Go through the data below. Pull out every line that has the word "part".
::::::::
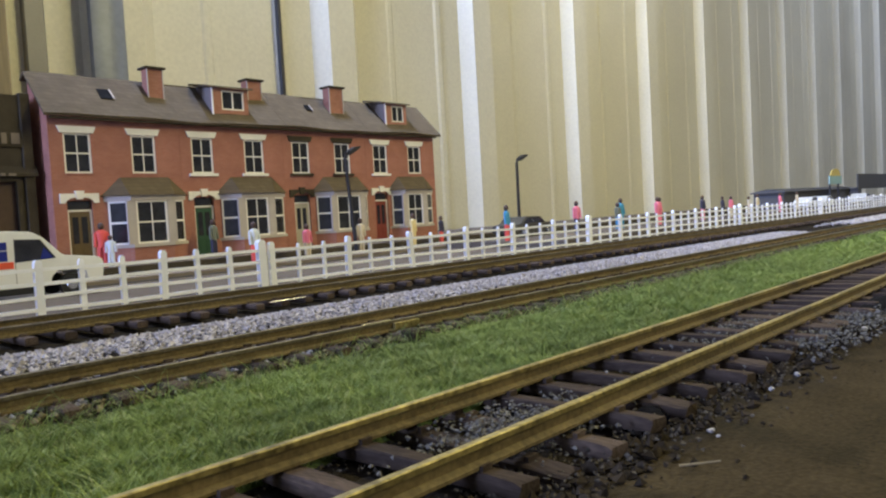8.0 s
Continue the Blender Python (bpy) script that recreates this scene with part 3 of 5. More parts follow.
def terraced_house(k, label, door_mat, bay_plan, dormer=None, chimney=None, skylight=None, dark_lintels=False, sills=(True, True)):
    h = thing("terraced_house", label, "house", "terraced houses", m=at(143 + 71.5 * k, Y_HOUSE, 6.2))
    w, ez, rz, ry = 71.4, 79.6, 103.2, 20.0
    wins = [(7.0, 21.0, 49.4, 70.6), (42.6, 56.6, 49.4, 70.6)]
    door = (6.6, 19.4, 0, 35.2)
    front = panel(0, w, 0, ez, wins + [door, (bay_plan[0] + 3, bay_plan[1] - 3, 4, 34)], lambda z: 0.0, 1.6)
    part("front_wall", front, M_BRICK, h, "printed red brick front wall")
    for x, nm in ((0, "side_wall"), (w - 1.6, "side_wall")):
        part(nm, prism([(1.6, 0), (22, 0), (22, rz - 2.4), (ry, rz - 1.2), (1.6, ez + 3)], x, x + 1.6), M_BRICK, h)
    part("back_wall", box(0, w, 22, 23.6, 0, rz - 2.5), M_BRICK, h)
    over = 3.0 if k in (0, 3) else 0
    x0, x1 = (-over if k == 0 else 0), w + (4.0 if k == 3 else 0)
    slope = prism([(-5, ez - 1.2), (ry, rz), (ry, rz + 1.3), (-5.6, ez + 0.1)], x0, x1)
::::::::
**Solved exercise:**
Continue the Blender Python (bpy) script that recreates this scene with part 3 of 5. More parts follow.
    part("front_wall", front, M_BRICK, h, "printed red brick front wall")
        part(nm, prism([(1.6, 0), (22, 0), (22, rz - 2.4), (ry, rz - 1.2), (1.6, ez + 3)], x, x + 1.6), M_BRICK, h)
    part("back_wall", box(0, w, 22, 23.6, 0, rz - 2.5), M_BRICK, h)